IN his managerial career to date, Nigel Adkins has prided himself on keeping abreast with the latest advances, embracing modern-day thinking.
It is no secret that Hull’s City new head coach is huge on psychological and motivational knowledge and has held seminars in leadership to that effect.
The 52-year-old is also arguably one of the most qualified figures in the management game, possessing a League Managers’ Association diploma in Football Management while also being a qualified physiotherapist after graduating from the University of Salford
A self-confessed student of management and the game, and the archetypal new-school devotee, you would venture.
But for all the examinations, diplomas and qualifications that Adkins has obtained in his post-playing career, perhaps the oldest lessons are the most invaluable.
Well before winning consecutive League of Wales titles with Bangor City in 1994 and 1995, Adkins cut his teeth in management with Renbad Rovers in the obscurity of parks football in the Birkenhead Sunday League in the Eighties.
Such was his devotion to the cause that he even wrote a programme, a piece of A4 paper folded in half, drove the minibus and helped clear dog mess from the pitch before some games.
It gave him a unique grounding in management and those successful days with a band of lads who stuck together to sweep all before them are still fresh in his memory.
New-age he may be in many respects, but what Adkins will be plainly trying to foster at Hull in the weeks ahead is an old-school mentality of togetherness, comradeship and a willingness to graft and fight for each.

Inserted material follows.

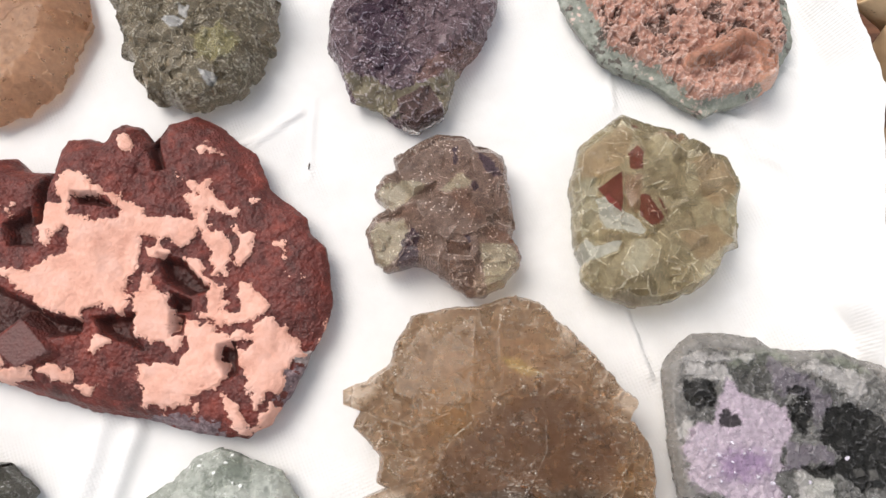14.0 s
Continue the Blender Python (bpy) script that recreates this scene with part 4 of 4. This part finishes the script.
def aqua_height(x, y, rho):
    f, ft = facets(x, y, 7, 53, 0.6)
    g, gt = facets(x, y, 2.6, 54, 0.7)
    bub, _ = bubbles(x, y, 6.5, 56)
    h = 9 + 7 * fade(rho, 2.4) + 2.4 * fbm(x, y, 15, 4, 51) + 1.2 * bub + 0.08 * f + 0.25 * fbm(x, y, 2, 3, 55)
    return h, {"tone": 0.6 * ft + 0.4 * gt, "dark": best_of(x, y, AQUA_DARK), "rind": best_of(x, y, AQUA_RIND)}


M_AQUA = crystal("aqua_fluorite", (0.29, 0.325, 0.268), (0.76, 0.79, 0.715), [("rind", (0.70, 0.725, 0.66), 2.5, 0.7, 3.0), ("dark", (0.21, 0.24, 0.195), 3.0, 0.8, 3.0)], fleck=0.9, fleck_colour=(0.93, 0.94, 0.92), rough=0.22, clear=0.4, relief=0.2, tone=0.3, scratch=False, speck=0.9, edge=0.35, grain=400, dots=(0.30, 0.17), zone_at=(0.5, 0.57))
stone("aqua_stone", AQUA, M_AQUA, aqua_height, "pale grey-green translucent stone with sparkling white flecks", crusts=[("dark_band", "dark", 0.05, 0.8, None, "darker grey-green band")], rim=9, rough=(1.8, 8), seed=51)

# dark green fluorite
DARK = [(-210.6, 13.7), (-207.4, 26.7), (-205.2, 34.6), (-197.6, 43.3), (-189.5, 41.1), (-177.2, 37.2), (-158.3, 33.9), (-148.6, 24.0), (-154.9, 16.2), (-157.1, 5.9), (-162.0, -0.5), (-172.7, 0.8), (-182.0, 2.1), (-193.0, 9.8), (-201.0, 9.8)]
DARK_BLOCKS = []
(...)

You need that to be a success in muck-and-nettles football, just as you do when you are down among the dead men in the unforgiving Championship.
We have got the phones here and everyone is inclined to be on the phone all of the time and not interact. That is something we need to address.Hull City head coach, Nigel Adkins
Adkins, who will lead out his Tigers side for the first time this afternoon, said: “Whether you are going to be successful or not, you must have a spirit about your team.
“I had a Sunday League team for ten years and went from the Birkenhead Sunday League Division Five to Four, Three, Two, One and the Premier and won league and cup doubles.
“It was great. The players did not get paid, but it was about spirit and a hunger to be part of a team and a belonging and wanting to improve and be the best. That is invaluable and we need that now.
“Sometimes you have to go on a process where we need the lads to be sociable to each other. That is an important thing and we miss out on that.
“We have got the phones here and everyone is inclined to be on the phone all of the time and not interact. That is something we need to address.
“Looking at the successful teams, you can probably name the starting XI and maybe one or two subs. How can we get that where everyone is part of a team?
“If they are, they might take more responsibility and leadership and have honest conversations in a social environment without actually taking it personally. Spirit is a big thing we need to get, but it does not happen overnight.
“Sometimes that character building comes when your backs are against the wall and in a corner.
“All of a sudden when you are in that situation you find out who is around you and galvanise that.”
Hull are very much in a ‘situation’ after picking up just two wins in their past 15 Championship matches, with some deep scar tissue evident after some painful setbacks towards the end of games on too many afternoons and nights to mention already this season.
This lack of mental fortitude was sadly apparent in Hull’s last home game when they imploded in a 3-2 loss to Bristol City, which was as self-inflicted as is possible.
The shortage of self-belief among those in amber and black was abundantly clear after the visitors pulled a goal back midway through the second half to make it 2-1.
The damage had been done and Hull’s disintegration was pitiful. Worryingly, it was no one-off.
It is now Adkins’s task to dig out some leaders, and foster the resolve and collective mentality to see out games in the weeks and months ahead. Do that and he may be able to plan longer term.
“It is interesting. At all the clubs we have been at a question we say is where are the leaders?,” said Adkins.
“At this moment in time, we have to improve our leadership. But that sometimes means giving people responsibility to actually take a lead and improve being one.
“Previously I have had some young people and said, ‘Right, you are going to be a captain. You are too young and have not got the leadership qualities, but we are going to help improve you on that’ and have done certain things to help.
“And they have gone on to be very successful. But people need to take responsibility and lead at certain times. If we do not give anyone any responsibility or accountability they won’t lead.
“They will just hide behind somebody else. The more people we can give situations to, to go and actually lead, then we can get more leaders into the team and deal with situations on the pitch.
“I always use the Sun Tzu’s Arts of War (Chinese military text) and the battle is won before we go out on the pitch. We do a lot of preparation. Sometimes you can do too much and the players don’t make enough decisions for themselves.
“But, ultimately, the players are on the pitch and have to make them at any given time.”